The Takeaway: Reception as Applied Physics
Shortwave listening is often described as a hobby. It’s more accurately described as applied physics and engineering, made accessible through a portable receiver.
The ionosphere—a layer of ionized atoms created by solar radiation—bends radio waves back to Earth. Dual conversion receivers translate frequencies twice to reject images and achieve selectivity. SSB modulation removes redundant components to save power and spectrum. DSP filters adapt bandwidth to signal conditions. Squelch thresholds mute noise while passing signals.

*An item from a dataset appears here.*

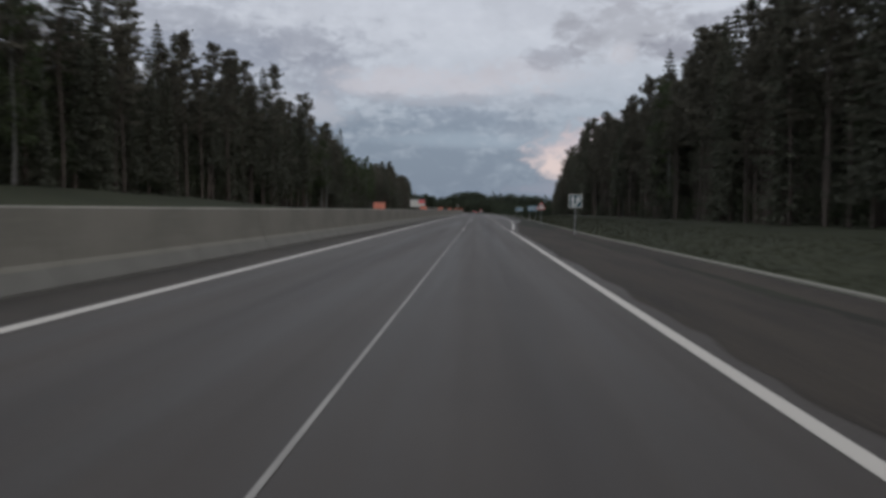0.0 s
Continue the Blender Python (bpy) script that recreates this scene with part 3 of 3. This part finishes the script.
def small_sign(u, s, zc, w, h, label="small white sign plate on a thin post"):
    root = sign_post(u, s, zc + h / 2, label, "far road signs")
    part("plate", plate(bmesh.new(), shifted(rounded(w, h, 0.04), 0, zc), 0.02, 0.0), M_WHITE, root)


round_sign(spot(5.2, 433).x, 433, ground_z(5.2, 433), 2.5)
small_sign(-6.05, 437, 1.7, 0.4, 0.6)
small_sign(10.5, 408, 0.9, 0.45, 0.3)
small_sign(13.5, 412, 1.0, 0.45, 0.3)
small_sign(25.0, 420, 1.1, 0.5, 0.3)


# ---------------------------------------------------------------- marker posts
def marker_post(u, s, k=1.0):
    root = thing("marker_post", Matrix.Translation(spot(u, s, -0.02)) @ Matrix.Rotation(radians(5 * noise.noise((u, s, 1))), 4, "Y"), "stubby white concrete marker post with a dark band", "marker post", "roadside marker posts")
    part("body", box(bmesh.new(), 0, 0, 0.20 * k, 0.22, 0.17, 0.52 * k, 0.02), M_POST, root)
    part("band", box(bmesh.new(), 0, 0, 0.485 * k, 0.19, 0.145, 0.055, 0.008), M_BLACK, root, "dark painted band")
    part("cap", box(bmesh.new(), 0, 0, 0.55 * k, 0.20, 0.155, 0.08, 0.02), M_POST, root)


for u, s in ((4.95, 336.0), (6.25, 333.2), (7.8, 350.5), (4.85, 354.0), (9.2, 364.0), (3.95, 372.0), (4.8, 404.0), (4.8, 424.0), (9.4, 383.0),
             (16.4, 367.0), (14.2, 308.0), (15.9, 346.5), (7.6, 246.0), (9.6, 275.0), (26.0, 398.0)):
    marker_post(u, s)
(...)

None of this is visible during use. You turn the dial. You hear a station. But understanding the chain—the physics, the engineering, the choices—transforms the experience. You’re not just listening. You’re witnessing a century of radio science, distilled into a portable package.
Reception isn’t magic. It’s physics and engineering, working as intended. And when that 3 AM signal from São Paulo cuts through the noise, clear and intelligible after traveling 6,500 miles, it’s worth understanding exactly how it got there.